Two prominent North American organizations, Cloud9 and TSM, have been eliminated from the VCT North American Challengers playoffs race
The VCT NA group stage has been flipped upside down. Once prominent teams are now struggling and failing to make the playoffs. Former champions and group favorites were caught by the likes of 100 Thieves, Evil Geniuses, and Ghost Gaming. This signifies a shift in the power dynamics of the North American VALORANT landscape. With Cloud9 and TSM being the first victims.
Cloud9 VCT run ends in failure amid roster turnover
In what amounts to unfortunate timing, Cloud9 was forced to play through a last-second ringer when Son “xeta” Seon-ho requested a trade mere days after the start of groups. C9 lost both Xeta and their head coach Yoon “Autumn” Eu-teum to T1, making the idea of playoffs a longshot.
The addition of Rahul “curry” Nemani from the trade showed early promise, but the team lacked synergy as the tournament progressed.
Weirdly enough, the one Cloud9 VCT victory in groups came against the hottest team in North America: Evil Geniuses. C9 finished 1-3, with the head-to-head losses to LG and FaZe in consecutive weeks ending their playoff bid. It’s a disappointing result for a team once considered to be the peak of NA VALORANT.
However, under these circumstances, replacing a talent like xeta, who was a focal point of their executes on the Initiator role, was an impossible task.
Moreover, curry has struggled to maintain the level of precision provided by xeta. In the short term, he’s provided more fragging power and the ability to take more aggressive duels. Yet, the team isn’t finding openings for star duelist Nathan “Leaf” Orf and relying more on individual fights to win rounds.
It’s not only that C9 has been abused in the opening duels, but are failing to convert their 5v4s when they do find the first kill. The lack of trades has also been problematic. Cloud9’s VCT record has been under-par, with the team sporting a bottom of the barrel 65% KAST throughout groups.
Furthermore, the individual play has dropped off with leaf at his lowest combined ACS of 224. The ripple effects of the xeta trade were felt by the team.
TSM entered groups as a team with little to no expectations. Simply qualifying could be looked at as upside for the relatively inexperienced and undertested roster, despite lacklustre results.
After dropping Matt “WARDELL” Yu, the direction of the team was up in the air, but they quickly pivoted. The addition of Johann “seven” Hernandez, formerly of T1, paid huge dividends and shocked everyone by helping TSM qualify for the Closed Qualifier.
In groups, it was much more of a struggle, with a round win rate of only 47.3%. TSM’s only win came against 100 Thieves, marking their third consecutive victory against 100T and the one team in the last month to give them a loss. Unfortunately, that success didn’t spread to other games as TSM didn’t win a single map against anyone else.

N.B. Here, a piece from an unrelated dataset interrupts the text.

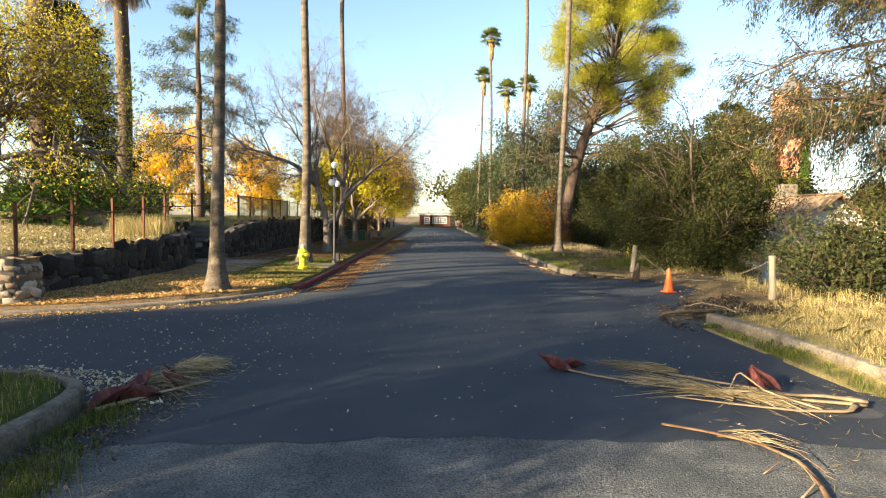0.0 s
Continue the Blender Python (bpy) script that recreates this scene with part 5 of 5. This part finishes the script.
def castle():
    """A far brick tower with a pyramid roof and the gabled wings below it."""
    k = thing("brick_castle", "far red brick castle with a square tower and slate roofs", "castle", (100.5, 163, 0), 31.5)
    part("tower", Mesh().box((0, 0, 21), (6.4, 6.4, 31), chamfer=0.15), M["castle_brick"], k)
    for z, s, h in ((36.3, 7.0, 0.7), (27.2, 6.8, 0.5), (34.2, 6.7, 0.3)):
        part("cornice", Mesh().box((0, 0, z), (s, s, h), chamfer=0.1), M["castle_trim"], k)
    for sx in (-1, 1):
        for sy in (-1, 1):
            part("pinnacle", Mesh().lathe((sx * 3.1, sy * 3.1, 30), [(0.55, 0), (0.55, 7.4), (0.3, 7.6), (0.02, 8.6)], 8), M["castle_brick"], k)
    part("spire", Mesh().add([(-3.4, -3.4, 36.6), (3.4, -3.4, 36.6), (3.4, 3.4, 36.6), (-3.4, 3.4, 36.6), (0, 0, 42.6)], [(3, 2, 1, 0), (0, 1, 4), (1, 2, 4), (2, 3, 4), (3, 0, 4)]), M["slate"], k, "grey slate pyramid roof")
    for ax in (0, 1):
        for z, h in ((30.6, 2.6), (23.5, 2.2)):
            c = (-3.18, 0, z) if ax == 0 else (0, -3.18, z)
            s = (0.25, 2.0, h) if ax == 0 else (1.4, 0.25, h)
            part("window", Mesh().box(c, s, chamfer=0.05), M["window_dark"], k, "dark arched tower opening")
    part("turret", Mesh().lathe((-3.6, -4.2, 6), [(2.4, 0), (2.4, 15.5), (2.7, 15.8), (2.7, 16.6), (2.5, 16.7), (0.1, 20.5)], 12), M["castle_brick"], k)
    for j in range(8):
        a = j * math.pi / 4 + 0.2
        part("window", Mesh().box((-3.6 + 2.35 * math.cos(a), -4.2 + 2.35 * math.sin(a), 19.6), (0.9, 0.9, 1.5), a), M["window_dark"], k)
    for x, y, w, d, ez, rz in ((-14, 12, 16, 12, 19.5, 26.5), (-3, 9, 12, 16, 18, 24), (-26, 22, 14, 12, 17.5, 23.5)):
        part("wing", Mesh().box((x, y, 6 + (ez - 6) / 2), (w, d, ez - 6), chamfer=0.1), M["castle_brick"], k)
        part("wing_roof", Mesh().add([(x - w / 2 - 0.5, y - d / 2 - 0.5, ez), (x + w / 2 + 0.5, y - d / 2 - 0.5, ez), (x + w / 2 + 0.5, y + d / 2 + 0.5, ez), (x - w / 2 - 0.5, y + d / 2 + 0.5, ez),
                                      (x - w / 4, y, rz), (x + w / 4, y, rz)], [(3, 2, 1, 0), (0, 1, 5, 4), (1, 2, 5), (2, 3, 4, 5), (3, 0, 4)]), M["slate"], k, "grey slate hipped roof")
        for i in range(4):
            part("window", Mesh().box((x - w / 2 + w * (i + 0.5) / 4, y - d / 2 - 0.02, ez - 2.6), (1.2, 0.25, 2.4), chamfer=0.04), M["window_dark"], k)
            part("window", Mesh().box((x - w / 2 - 0.02, y - d / 2 + d * (i + 0.5) / 4, ez - 2.6), (0.25, 1.2, 2.4), chamfer=0.04), M["window_dark"], k)
        part("gable", Mesh().box((x, y - d / 2 - 0.1, ez + 0.6), (3.4, 0.5, 3.2), chamfer=0.05), M["castle_brick"], k)


castle()


# ---------------------------------------------------------------- fallen palm litter
def bract(at, turn, s, tip=0.25):
    """A boat-shaped palm sheath, curled up at one end."""
    v, f = [], []
    for i in range(9):
        u = i / 8
        w = math.sin(math.pi * (0.06 + 0.9 * u) ** 0.8) * (0.27 + 0.03 * math.sin(u * 17))
        for j in range(5):
            q = (j - 2) / 2
            v.append((u - 0.5, w * q * (1 - 0.2 * abs(q)), 0.02 + 0.26 * abs(q) ** 1.4 * math.sin(math.pi * u) + tip * max(0, u - 0.45) ** 1.5 * 2.6 + 0.02 * math.sin(9 * u + 3 * q)))
    k = len(v)
    v += [(x, y, z - 0.012) for x, y, z in v]
    for i in range(8):
        for j in range(4):
            a = i * 5 + j
            f.append((a, a + 5, a + 6, a + 1))
            f.append((k + a + 1, k + a + 6, k + a + 5, k + a))
    ob = solo("palm_sheath", Mesh().add(v, f), M["sheath"], "curled red-brown fallen palm sheath on the asphalt", "palm debris", smooth=True)
    s *= 0.72
    ob.matrix_world = pose(*at, 0, 0, turn) @ Matrix.Diagonal((s, s, s, 1))
    return ob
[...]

Regardless, TSM proved that this roster had much more talent than the perception. The Wardell era needed to end and as soon as it did, TSM started finding more rounded success. It’s no longer predicated on the ability of one player, but spread out amongst the group playing to their innate playstyles
What’s Next for TSM and Cloud9?
The loss for TSM essentially ends their Champions bid, with not enough points to qualify for Last Chance Qualifiers. On the opposite end, Cloud9 will now have the opportunity to rebuild or gain much-needed chemistry.
The long drought of events could be looked at as a negative, but for teams like C9 facing an identity crisis, it might be exactly what they need.
In terms of rebalancing the rosters, minor tweaks are needed, but it won’t require a massive overhaul. It’s clear the talent is still present, but that they’re both a piece away from true contention.
After 100T and EG made the proverbial jump in skill in stage two, organizations might look to build through similar means.